Tyler Cowen writes,

Overall libertarians should embrace these developments. We should embrace a world with growing wealth, growing positive liberty, and yes, growing government. We don’t have to favor the growth in government per se, but we do need to recognize that sometimes it is a package deal.

I will comment at length below on this interesting essay.What Tyler says in the first part is that as people accept libertarian critiques of command and control, government gets better. This in turn allows government to get bigger, but in softer forms, such as transfer payments.

This may be right. But let me offer a cynical alternative. Government got off of the “commanding heights” of nationalized steel, coal, and railroads not because it rejected command-and-control, but because those no longer represent the heights. The commanding heights of the economy today are education, health care, and leisure, and government is doing everything it can to take over those sectors.

Tyler then argues that pandemics and natural disasters pose a bigger threat today than they did 50 years ago. One reason is more population–we provide a much more inviting target for viruses. That is an interesting observation, and I can see that we may need new social institutions to deal with pandemics, but I hate to see us rely on government to provide those institutions.

On climate change, Tyler writes,

Yes, I know some of you are climate skeptics. But if the chance of mainstream science being right is only 20% (and assuredly it is much higher than that), we still have, in expected value terms, a massive tort.

What does he mean by mainstream science? Is it Al Gore’s scenario of oceans rising by 20 feet? Or is it the “consensus” forecast of an eventual rise of 20 centimeters over the next century? I still think of climate change as something that calls for a just in case approach.

Speaking of pharmaceuticals, Tyler writes,

No matter what our views, I don’t see any uniquely libertarian approach to the resulting questions of intellectual property.

I agree. Libertarians tend to gravitate toward the extremes–either very strong intellectual property rights or no intellectual property rights. I think that the problem is more nuanced.

Tyler asks,

What will the world look like when small and possibly non-traceable groups can afford their own nuclear weapons, or other weapons of mass destruction?

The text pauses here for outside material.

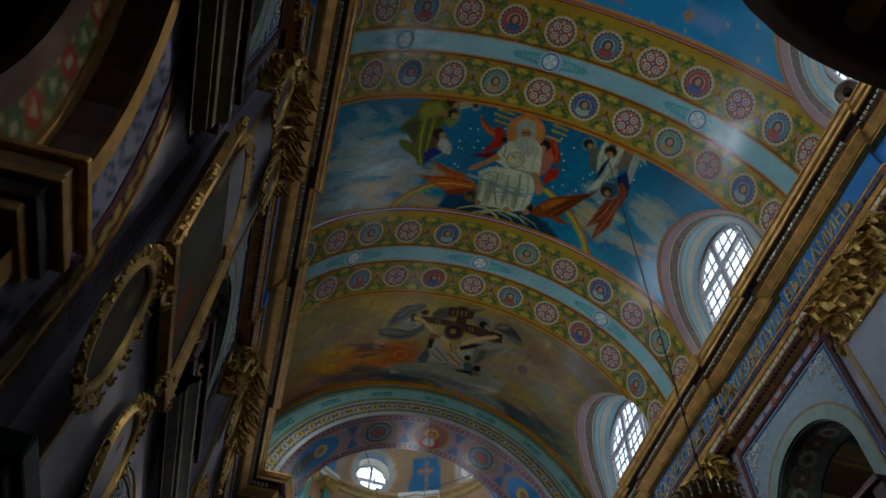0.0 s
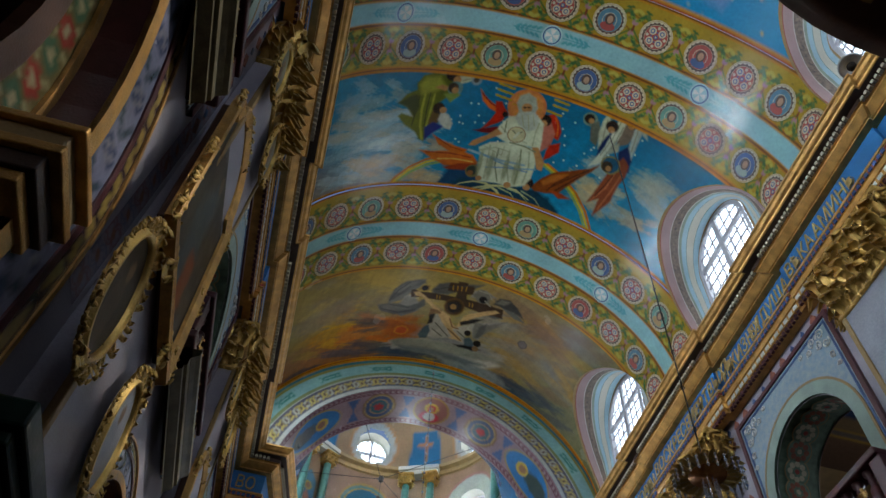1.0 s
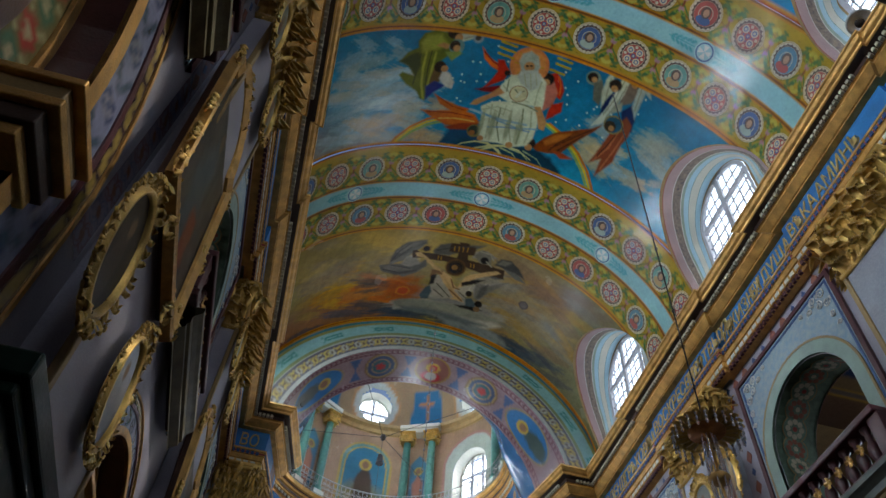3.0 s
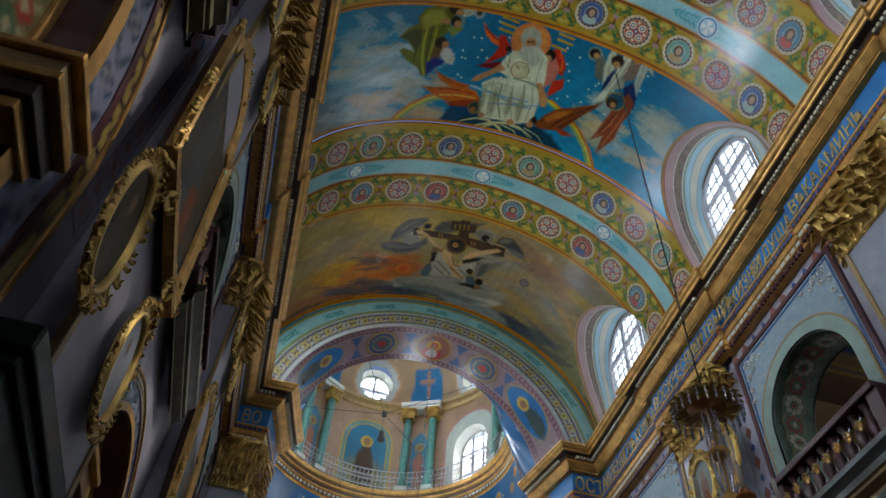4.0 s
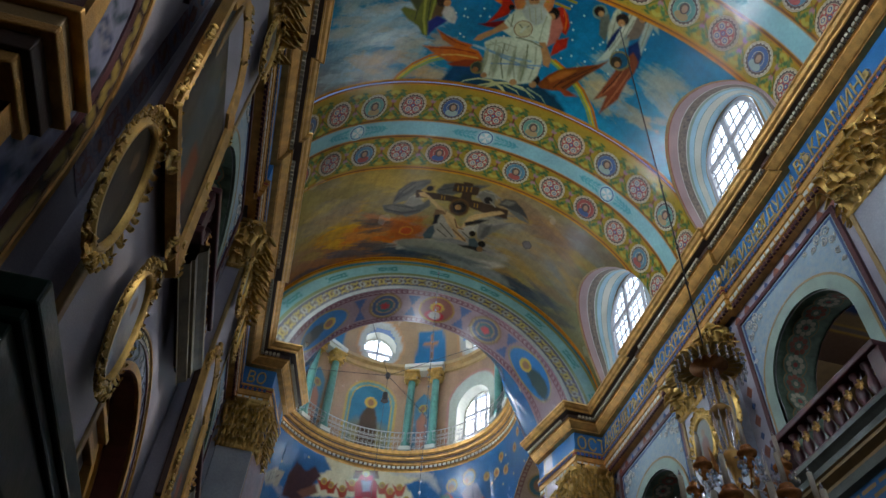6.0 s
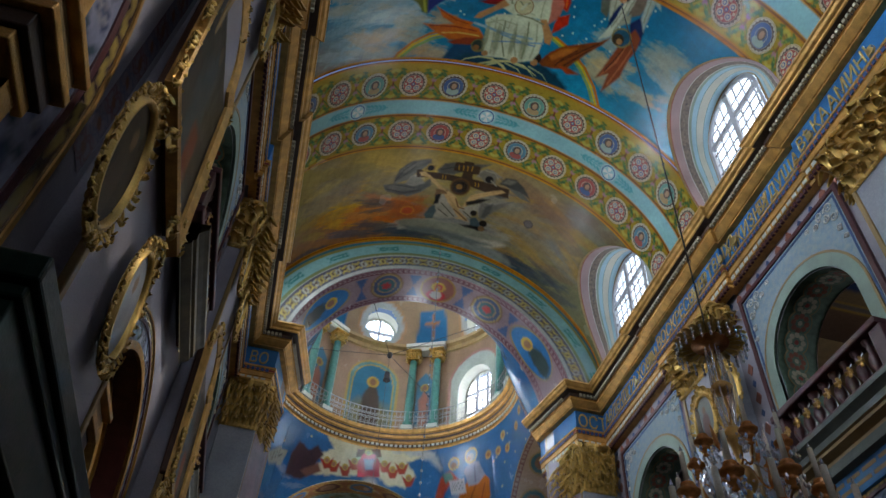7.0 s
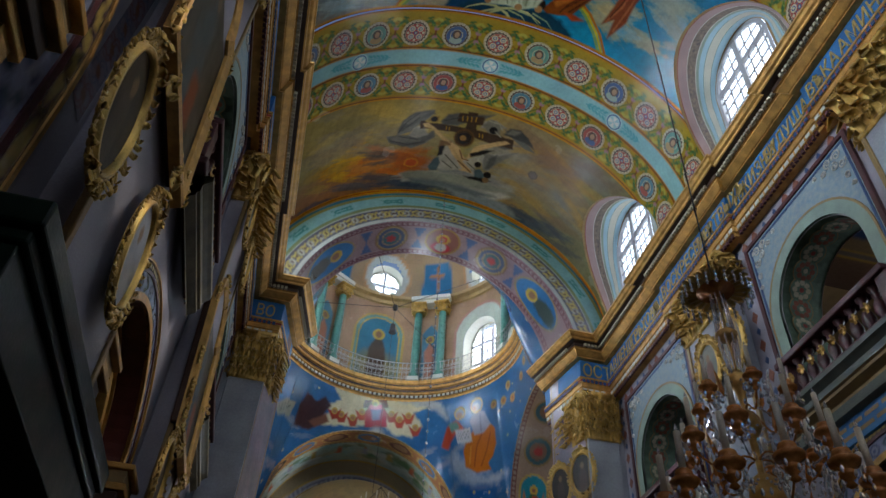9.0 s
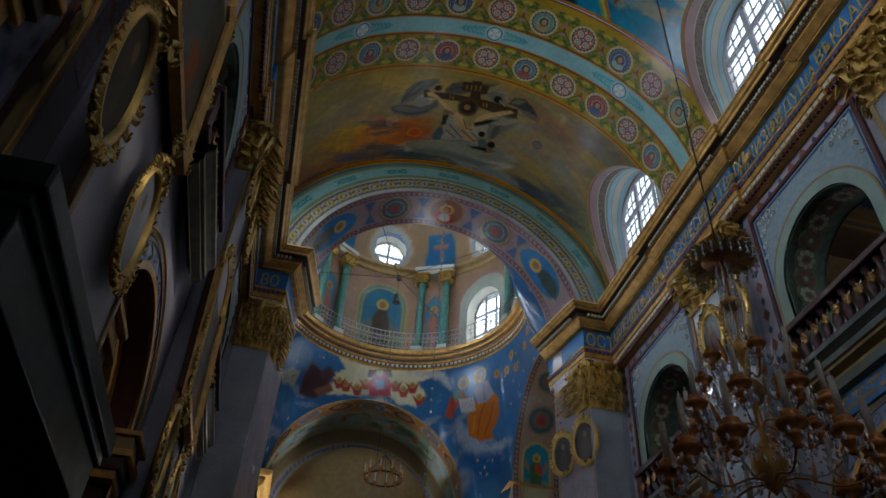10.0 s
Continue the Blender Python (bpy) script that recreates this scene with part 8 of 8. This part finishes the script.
def oval_garland(ov, ry, rz, n=46, size=0.13, seed=0):
    """Leaves and curls round an oval frame, thicker at top and foot."""
    r = random.Random(seed)
    spots = []
    for i in range(n):
        a = 6.2832 * i / n
        big = size * (1 + 0.9 * max(0, abs(math.sin(a)) - 0.55))
        x, z = ry * 1.33 * math.cos(a), (rz + 0.33 * ry) * math.sin(a)
        spots.append((LEAF_M, x, z, 90 - math.degrees(a) + r.uniform(-35, 35), big, r.uniform(-10, 25)))
        if i % 2 == 0 or abs(math.sin(a)) > 0.8:
            spots.append((CURL_M, x * 1.02, z * 1.02, math.degrees(a), big * 1.05, 0))
    spots.append((LEAF_M, 0, rz + 0.25 * ry, 0, size * 2.4, 0))
    for sg in (-1, 1):
        spots.append((LEAF_M, sg * size * 1.2, rz + 0.15 * ry, sg * 50, size * 1.9, 0))
        spots.append((LEAF_M, sg * size * 0.8, -rz - 0.15 * ry, sg * 140, size * 1.7, 0))
        spots.append((CURL_M, sg * size * 1.6, -rz - 0.1 * ry, sg * 60, size * 1.3, 0))
    for me, x, z, rot, k, lean in spots:
        shared("gilt_leaf" if me is LEAF_M else "gilt_curl", me, ov, pose(x, -0.03, z, lean, rot, 0) @ Matrix.Diagonal((k, k, k, 1)))


def oval_canvas(ry, rz, style, seed):
    """The painted oval: a dark ground with a plain robed shape."""
    n, m = 40, 14
    vs = [(0, -0.012, 0)]
    for i in range(1, m + 1):
        for k in range(n):
            a = 6.2832 * k / n
            vs.append((ry * i / m * math.cos(a), -0.012, rz * i / m * math.sin(a)))
    fs = [(0, 1 + (k + 1) % n, 1 + k) for k in range(n)]
    for i in range(1, m):
        o, p = 1 + (i - 1) * n, 1 + i * n
        fs += [(o + k, o + (k + 1) % n, p + (k + 1) % n, p + k) for k in range(n)]
    v = np.array(vs)
    cv = Canvas(v[:, 0] / ry, v[:, 2] / rz, style[0])
    cv.lay(np.clip(0.5 + 0.5 * fbm(cv.a * 2, cv.b * 2, seed), 0, 1) * 0.5, style[1])
    cv.poly([(-0.42, -0.9), (-0.35, 0.05), (-0.12, 0.3), (0.15, 0.3), (0.38, 0.0), (0.45, -0.9)], style[2], 0.12)
    cv.blob(0, 0.42, 0.2, 0.17, 0, (0.22, 0.14, 0.08), 0.3)
    return vs, fs, cv.c


def framed_oval(m, ry, rz, style, seed, label, parent_group="oval pictures"):
    ov = thing("oval_picture", label, "picture", parent_group, "", m)
    part("frame", oval_frame(ry, rz), GOLD, ov, smooth=True)
    oval_garland(ov, ry, rz, seed=seed, size=0.074 * ry / 0.33)
    vs, fs, c = oval_canvas(ry, rz, style, seed)
    painted("canvas", vs, fs, c, OIL, ov)
    return ov


DARK = ((0.025, 0.018, 0.012), (0.05, 0.032, 0.018), (0.07, 0.045, 0.03))
PALE = ((0.20, 0.22, 0.20), (0.26, 0.24, 0.18), (0.16, 0.08, 0.06))
capital = part("capital", capital_mesh(1.9, 0.34, 1.35, 9, 4), GOLD, smooth=True)
CAPITAL = capital.data
bpy.data.objects.remove(capital)


def side_pose(s, y, z, h):
    """Pose on a side wall: local -y looks into the nave."""
    return pose(AX + s * h, y, z, 0, 0, -90 if s > 0 else 90)


for s in (1, -1):
    for i, yc in enumerate(ARCHES[:3] if s > 0 else ARCHES[:2]):
        pil = thing("pilaster", "grey marbled pilaster with a gilded leaf capital", "pilaster", "nave pilasters", "structure", side_pose(s, yc, 0, HW))
        bm = bmesh.new()
        box(bm, -0.93, 0.93, -0.35, 0, 0, 12.4, 0.02)
        part("shaft", bm, MARBLE if s > 0 else MAUVE, pil)
        bm = bmesh.new()
        box(bm, -1.0, 1.0, -0.42, 0, 0, 1.2, 0.03)
        part("base", bm, MARBLE, pil)
        for sg in (-1, 1):
            bm = bmesh.new()
            box(bm, sg * 0.95 - 0.05, sg * 0.95 + 0.05, -0.38, -0.30, 1.2, 12.35, 0.015)
            part("gilt_edge", bm, OCHRE, pil)
        shared("capital", CAPITAL, pil, pose(0, -0.36, 12.35))
    # chancel pier capitals
    pil = thing("pier_pilaster", "marbled chancel pier with a gilded leaf capital", "pilaster", "pier pilasters", "structure", pose(AX + s * 4.97, YE, 0))
    bm = bmesh.new()
    box(bm, -0.47, 0.47, -0.06, 0, 0, 12.6, 0.02)
    part("shaft", bm, MARBLE, pil)
    shared("capital", CAPITAL, pil, pose(0, -0.10, 12.25) @ Matrix.Diagonal((0.50, 0.7, 1.1, 1)))
    shared("jamb_capital", CAPITAL, pil, pose(-s * 0.60, 0.82, 12.3, 0, 0, -90 * s) @ Matrix.Diagonal((0.78, 0.7, 1.05, 1)))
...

I have been thinking about this problem since Bill Joy’s Wired piece over seven years ago. I had a clear picture of the problem as early as this essay, when I wrote,

Surveillance is not necessarily a bad thing.
Friendly surveillance is a good thing. Certainly, it is less expensive and dehumanizing than hostile surveillance.

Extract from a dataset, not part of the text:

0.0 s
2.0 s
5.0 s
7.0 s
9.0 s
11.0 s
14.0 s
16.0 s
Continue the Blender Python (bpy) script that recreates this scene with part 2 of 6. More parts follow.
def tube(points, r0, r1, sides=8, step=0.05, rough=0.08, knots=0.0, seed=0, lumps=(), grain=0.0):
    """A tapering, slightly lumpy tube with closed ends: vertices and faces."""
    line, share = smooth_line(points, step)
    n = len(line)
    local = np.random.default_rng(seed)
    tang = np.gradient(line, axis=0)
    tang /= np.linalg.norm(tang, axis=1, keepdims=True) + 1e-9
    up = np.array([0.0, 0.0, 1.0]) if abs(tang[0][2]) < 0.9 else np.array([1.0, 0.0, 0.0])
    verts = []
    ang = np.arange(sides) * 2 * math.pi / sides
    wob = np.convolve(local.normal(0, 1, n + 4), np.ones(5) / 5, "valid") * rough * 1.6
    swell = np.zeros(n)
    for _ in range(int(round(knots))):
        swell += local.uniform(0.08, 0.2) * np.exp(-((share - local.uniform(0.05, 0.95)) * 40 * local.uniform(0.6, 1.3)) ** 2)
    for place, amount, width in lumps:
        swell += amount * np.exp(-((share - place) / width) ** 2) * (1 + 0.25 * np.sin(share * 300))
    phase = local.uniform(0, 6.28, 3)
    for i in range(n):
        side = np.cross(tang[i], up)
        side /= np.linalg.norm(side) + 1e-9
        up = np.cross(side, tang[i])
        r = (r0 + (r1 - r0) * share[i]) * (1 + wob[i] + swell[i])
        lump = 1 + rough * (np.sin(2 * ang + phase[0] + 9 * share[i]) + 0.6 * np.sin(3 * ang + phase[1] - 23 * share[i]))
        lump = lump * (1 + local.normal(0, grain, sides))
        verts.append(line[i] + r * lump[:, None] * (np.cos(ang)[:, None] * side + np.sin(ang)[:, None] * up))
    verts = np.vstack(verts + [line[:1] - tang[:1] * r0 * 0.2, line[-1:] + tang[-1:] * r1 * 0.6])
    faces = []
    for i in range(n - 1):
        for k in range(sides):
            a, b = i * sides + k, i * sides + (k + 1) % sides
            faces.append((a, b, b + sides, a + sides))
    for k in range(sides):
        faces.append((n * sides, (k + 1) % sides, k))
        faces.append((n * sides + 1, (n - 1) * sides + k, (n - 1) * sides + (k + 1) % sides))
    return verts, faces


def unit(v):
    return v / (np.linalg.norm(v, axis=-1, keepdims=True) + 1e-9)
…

However, since then, my thinking on solutions has evolved in the direction of The Constitution of Surveillance.

What excites me about Tyler’s essay is that he is exhorting libertarians to join the 21st century, which means paying less attention to the debate with the early-20th-century Progressive movement over government vs. the industrial economy.

What concerns me is that although we have pushed Progressives off of the Commanding Heights of steel and coal, the forces of statism stopped us on Social Security, and they are moving forward on education and health care. Would Tyler say that there is not much point in fighting these trends, because they are inevitable and not terribly harmful? I think I would disagree, certainly on the latter.

Tyler strongly suggests that we need a new libertarian movement, but he is quite modest about what that movement might look like. I have the same sense, and I find my reaction to reading Brian Doherty’s book to be similar to Tyler’s reaction.